**TASK REQUIREMENTS**
Of the records that follow, copy only the lines from the line containing "finishes the script." to the line containing "5), DARKMETAL, wire_fence)", both included, exactly as written.

(Records from a collection)
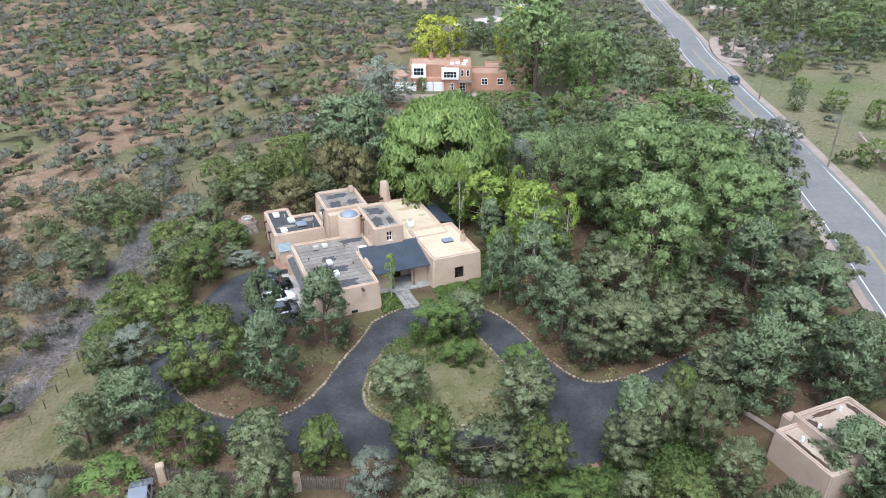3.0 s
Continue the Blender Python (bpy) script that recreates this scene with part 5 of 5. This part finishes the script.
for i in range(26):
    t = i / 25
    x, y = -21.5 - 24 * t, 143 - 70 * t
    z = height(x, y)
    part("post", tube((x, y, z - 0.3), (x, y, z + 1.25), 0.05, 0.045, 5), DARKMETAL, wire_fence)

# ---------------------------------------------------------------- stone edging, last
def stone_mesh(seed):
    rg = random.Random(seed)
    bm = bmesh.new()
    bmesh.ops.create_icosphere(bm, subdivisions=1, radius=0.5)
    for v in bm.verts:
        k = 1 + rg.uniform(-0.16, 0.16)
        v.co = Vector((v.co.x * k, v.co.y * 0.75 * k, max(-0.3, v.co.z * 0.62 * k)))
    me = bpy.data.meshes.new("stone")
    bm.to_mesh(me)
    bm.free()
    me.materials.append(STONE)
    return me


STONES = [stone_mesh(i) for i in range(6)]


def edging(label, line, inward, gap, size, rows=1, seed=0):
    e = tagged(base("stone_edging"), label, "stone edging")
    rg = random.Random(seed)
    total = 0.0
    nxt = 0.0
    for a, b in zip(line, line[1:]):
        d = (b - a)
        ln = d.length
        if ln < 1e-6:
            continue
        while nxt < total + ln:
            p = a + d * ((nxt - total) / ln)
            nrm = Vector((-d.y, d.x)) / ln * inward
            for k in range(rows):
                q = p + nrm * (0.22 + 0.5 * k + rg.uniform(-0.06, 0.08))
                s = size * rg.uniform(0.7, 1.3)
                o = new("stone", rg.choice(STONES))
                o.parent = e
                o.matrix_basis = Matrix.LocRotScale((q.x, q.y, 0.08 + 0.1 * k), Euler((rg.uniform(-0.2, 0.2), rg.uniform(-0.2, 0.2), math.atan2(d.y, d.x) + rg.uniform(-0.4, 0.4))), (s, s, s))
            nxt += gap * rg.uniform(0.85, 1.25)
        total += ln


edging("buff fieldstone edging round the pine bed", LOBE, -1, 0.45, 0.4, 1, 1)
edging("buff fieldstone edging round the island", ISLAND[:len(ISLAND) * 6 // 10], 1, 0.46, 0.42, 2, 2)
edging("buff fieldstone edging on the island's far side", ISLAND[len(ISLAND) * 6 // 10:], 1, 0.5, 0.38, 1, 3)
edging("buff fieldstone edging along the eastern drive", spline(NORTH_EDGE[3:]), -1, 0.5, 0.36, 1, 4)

--

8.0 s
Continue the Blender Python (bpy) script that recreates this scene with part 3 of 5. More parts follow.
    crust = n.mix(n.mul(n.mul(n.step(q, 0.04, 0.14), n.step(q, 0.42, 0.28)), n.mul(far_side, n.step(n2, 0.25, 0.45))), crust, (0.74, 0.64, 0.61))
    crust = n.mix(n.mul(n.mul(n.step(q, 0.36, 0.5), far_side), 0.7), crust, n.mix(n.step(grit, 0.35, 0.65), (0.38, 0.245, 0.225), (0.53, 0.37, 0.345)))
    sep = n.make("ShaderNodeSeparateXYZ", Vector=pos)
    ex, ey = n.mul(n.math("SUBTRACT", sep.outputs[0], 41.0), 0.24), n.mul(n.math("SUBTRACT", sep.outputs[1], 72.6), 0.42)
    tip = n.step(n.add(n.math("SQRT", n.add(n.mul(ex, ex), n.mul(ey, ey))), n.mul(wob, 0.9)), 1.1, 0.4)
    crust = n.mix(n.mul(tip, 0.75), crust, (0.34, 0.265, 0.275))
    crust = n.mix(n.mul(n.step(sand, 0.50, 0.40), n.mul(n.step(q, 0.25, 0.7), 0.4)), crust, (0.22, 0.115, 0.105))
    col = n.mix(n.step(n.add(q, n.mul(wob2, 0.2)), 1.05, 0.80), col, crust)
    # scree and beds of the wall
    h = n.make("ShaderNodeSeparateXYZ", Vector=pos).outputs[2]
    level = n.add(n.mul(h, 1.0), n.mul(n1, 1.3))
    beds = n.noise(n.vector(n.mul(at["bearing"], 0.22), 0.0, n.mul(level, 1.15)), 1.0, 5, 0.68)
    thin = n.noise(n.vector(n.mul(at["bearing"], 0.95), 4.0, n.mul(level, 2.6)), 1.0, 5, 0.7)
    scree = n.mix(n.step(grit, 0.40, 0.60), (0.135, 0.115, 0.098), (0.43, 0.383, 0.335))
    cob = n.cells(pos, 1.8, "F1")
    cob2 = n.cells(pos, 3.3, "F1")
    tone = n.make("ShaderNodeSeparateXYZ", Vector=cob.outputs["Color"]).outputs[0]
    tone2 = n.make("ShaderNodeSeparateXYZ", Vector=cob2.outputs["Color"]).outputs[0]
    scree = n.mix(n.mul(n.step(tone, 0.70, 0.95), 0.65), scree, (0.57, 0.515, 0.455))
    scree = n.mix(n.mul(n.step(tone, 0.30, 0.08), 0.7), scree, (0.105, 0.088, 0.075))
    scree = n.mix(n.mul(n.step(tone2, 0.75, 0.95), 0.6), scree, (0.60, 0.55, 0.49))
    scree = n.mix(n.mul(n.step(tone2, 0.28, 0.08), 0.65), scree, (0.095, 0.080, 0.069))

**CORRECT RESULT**
Continue the Blender Python (bpy) script that recreates this scene with part 5 of 5. This part finishes the script.
for i in range(26):
    t = i / 25
    x, y = -21.5 - 24 * t, 143 - 70 * t
    z = height(x, y)
    part("post", tube((x, y, z - 0.3), (x, y, z + 1.25), 0.05, 0.045, 5), DARKMETAL, wire_fence)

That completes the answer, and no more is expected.